>> begin

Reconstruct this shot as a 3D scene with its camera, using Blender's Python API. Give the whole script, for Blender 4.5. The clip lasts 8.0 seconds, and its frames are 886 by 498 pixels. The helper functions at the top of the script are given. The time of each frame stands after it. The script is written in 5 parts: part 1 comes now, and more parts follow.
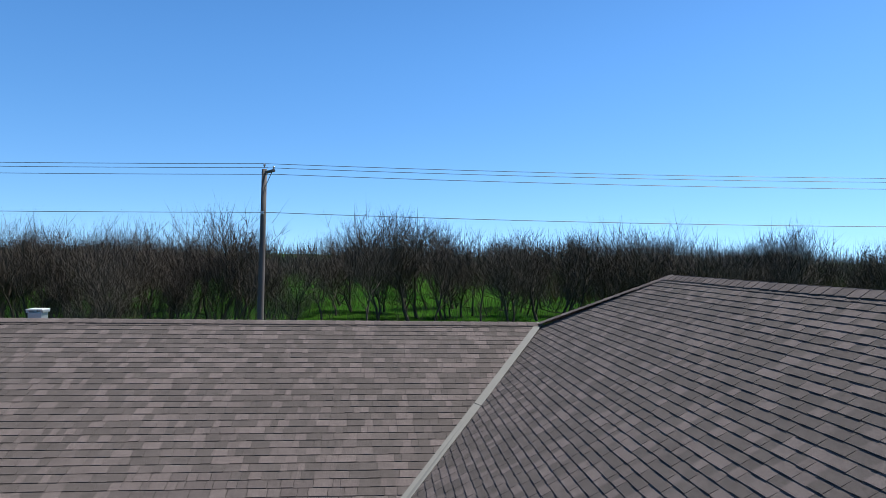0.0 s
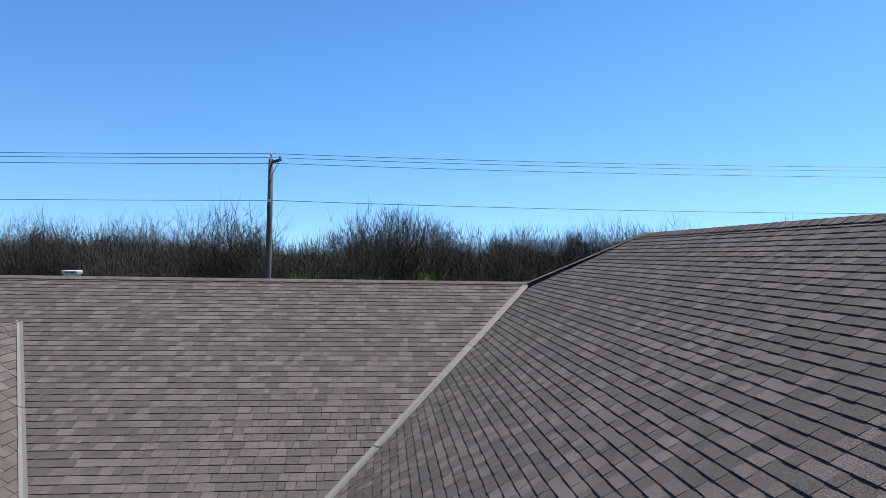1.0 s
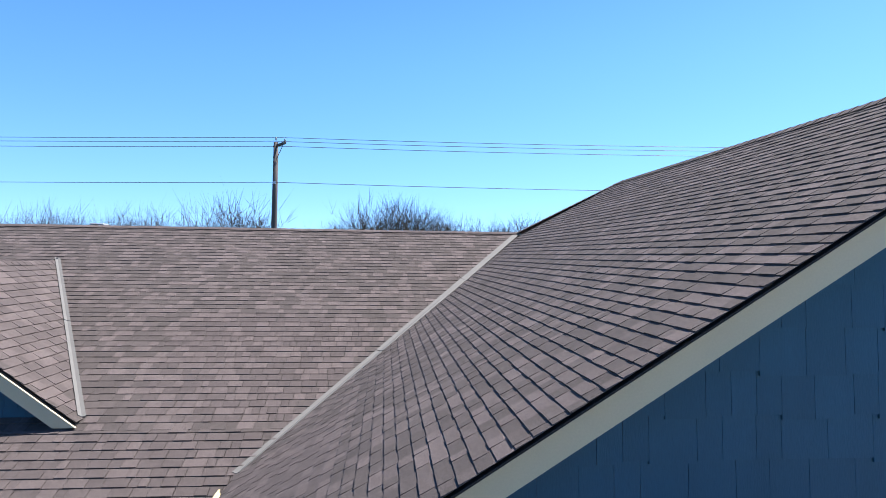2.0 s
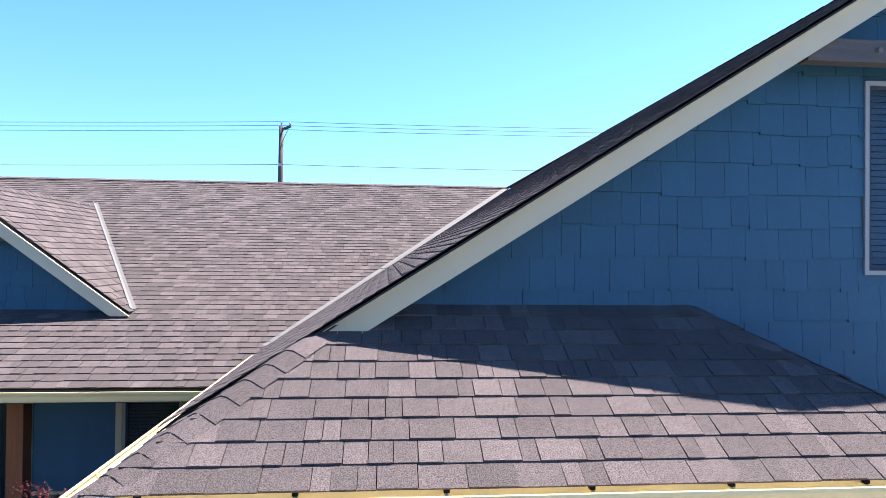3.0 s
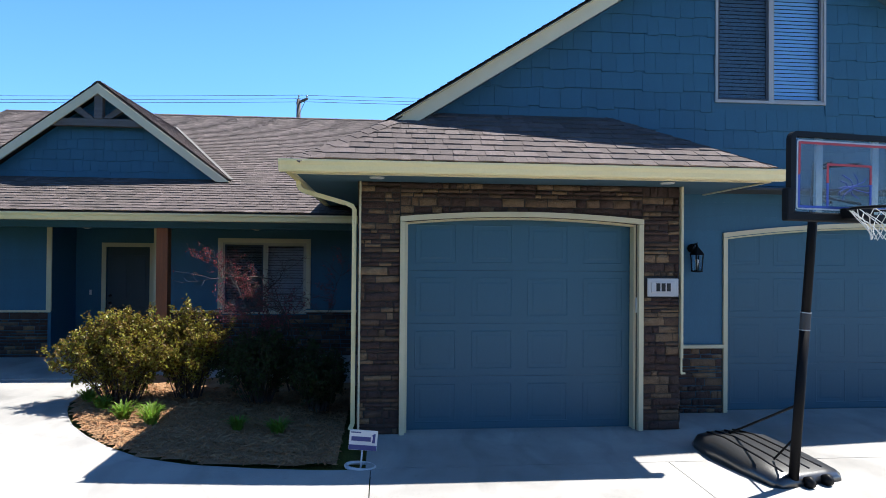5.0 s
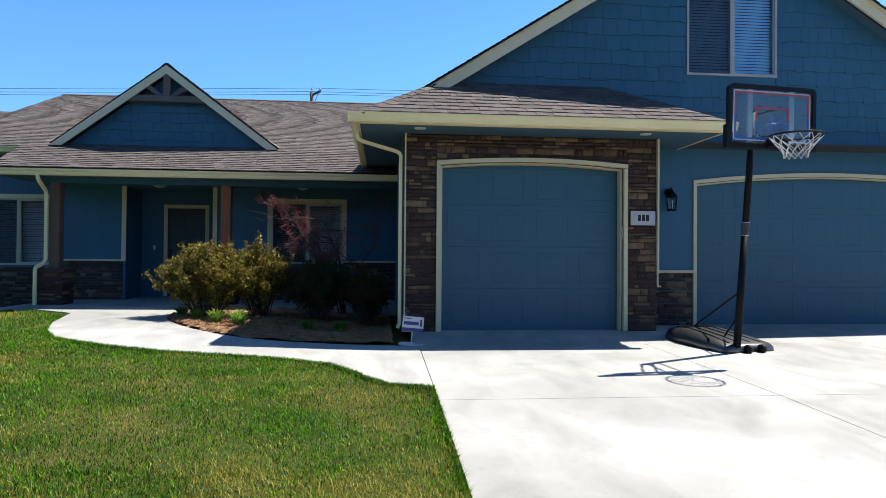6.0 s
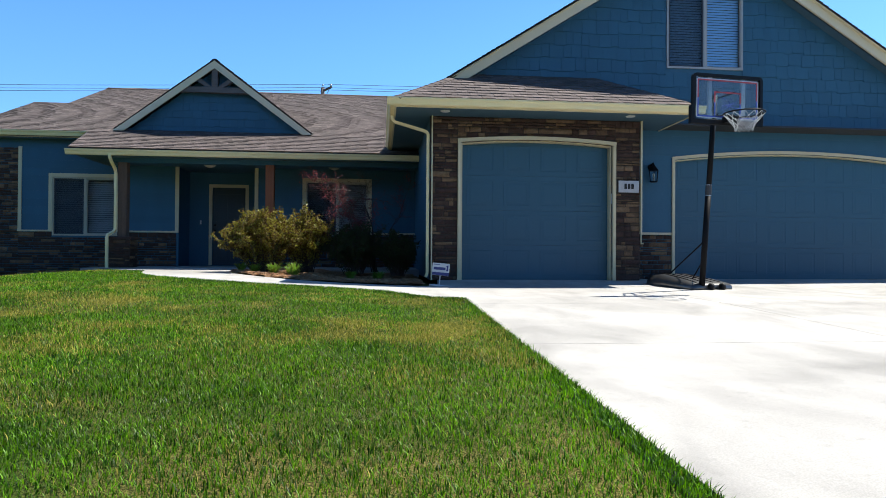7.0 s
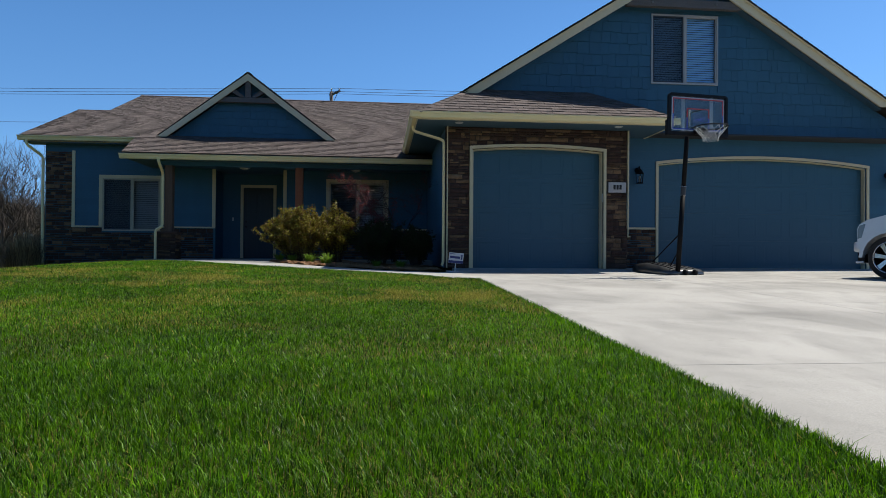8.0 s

>> end

▶ [Problem] Return the full material word for word. Do not include the pictures.

▶ [Finished exercise]
Reconstruct this shot as a 3D scene with its camera, using Blender's Python API. Give the whole script, for Blender 4.5. The clip lasts 8.0 seconds, and its frames are 886 by 498 pixels. The helper functions at the top of the script are given. The time of each frame stands after it. The script is written in 5 parts: part 1 comes now, and more parts follow.
0.0 s
1.0 s
2.0 s
3.0 s
5.0 s
6.0 s
7.0 s
8.0 s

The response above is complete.